[Begin]
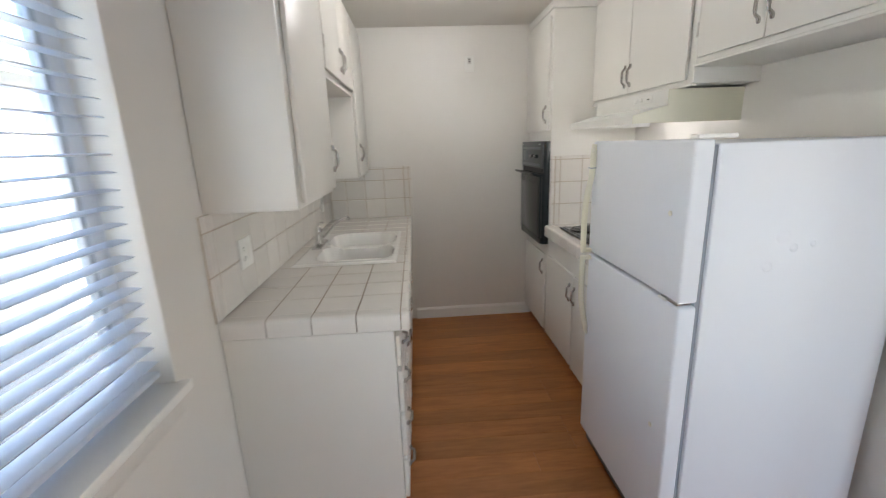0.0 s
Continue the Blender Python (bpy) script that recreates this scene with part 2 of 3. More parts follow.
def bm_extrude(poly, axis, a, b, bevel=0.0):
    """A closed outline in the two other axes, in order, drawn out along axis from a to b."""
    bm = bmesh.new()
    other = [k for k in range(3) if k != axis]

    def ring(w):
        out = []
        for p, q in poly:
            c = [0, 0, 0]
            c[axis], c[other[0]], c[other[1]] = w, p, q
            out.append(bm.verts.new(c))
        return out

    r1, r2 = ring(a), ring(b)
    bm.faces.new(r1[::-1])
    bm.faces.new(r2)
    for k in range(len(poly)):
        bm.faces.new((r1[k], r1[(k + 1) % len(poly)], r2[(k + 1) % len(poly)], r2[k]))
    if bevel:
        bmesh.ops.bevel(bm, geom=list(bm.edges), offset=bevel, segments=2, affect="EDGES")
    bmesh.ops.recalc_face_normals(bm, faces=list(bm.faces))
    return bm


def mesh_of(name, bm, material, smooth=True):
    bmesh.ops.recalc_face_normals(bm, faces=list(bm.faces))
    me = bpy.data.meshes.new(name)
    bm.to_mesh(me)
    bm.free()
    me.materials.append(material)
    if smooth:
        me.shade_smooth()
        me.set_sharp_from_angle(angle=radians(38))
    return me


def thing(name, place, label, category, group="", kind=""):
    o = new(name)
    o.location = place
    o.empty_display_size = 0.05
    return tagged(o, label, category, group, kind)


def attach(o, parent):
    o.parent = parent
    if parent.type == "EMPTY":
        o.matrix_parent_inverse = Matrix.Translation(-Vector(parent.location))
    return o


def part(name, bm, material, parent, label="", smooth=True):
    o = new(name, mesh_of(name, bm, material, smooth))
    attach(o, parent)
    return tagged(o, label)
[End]
Written problem: Please reproduce the listing exactly from its opening line through the line that contains "other = [k for", both included, with all pictures omitted.

Task result:
0.0 s
Continue the Blender Python (bpy) script that recreates this scene with part 2 of 3. More parts follow.
def bm_extrude(poly, axis, a, b, bevel=0.0):
    """A closed outline in the two other axes, in order, drawn out along axis from a to b."""
    bm = bmesh.new()
    other = [k for k in range(3) if k != axis]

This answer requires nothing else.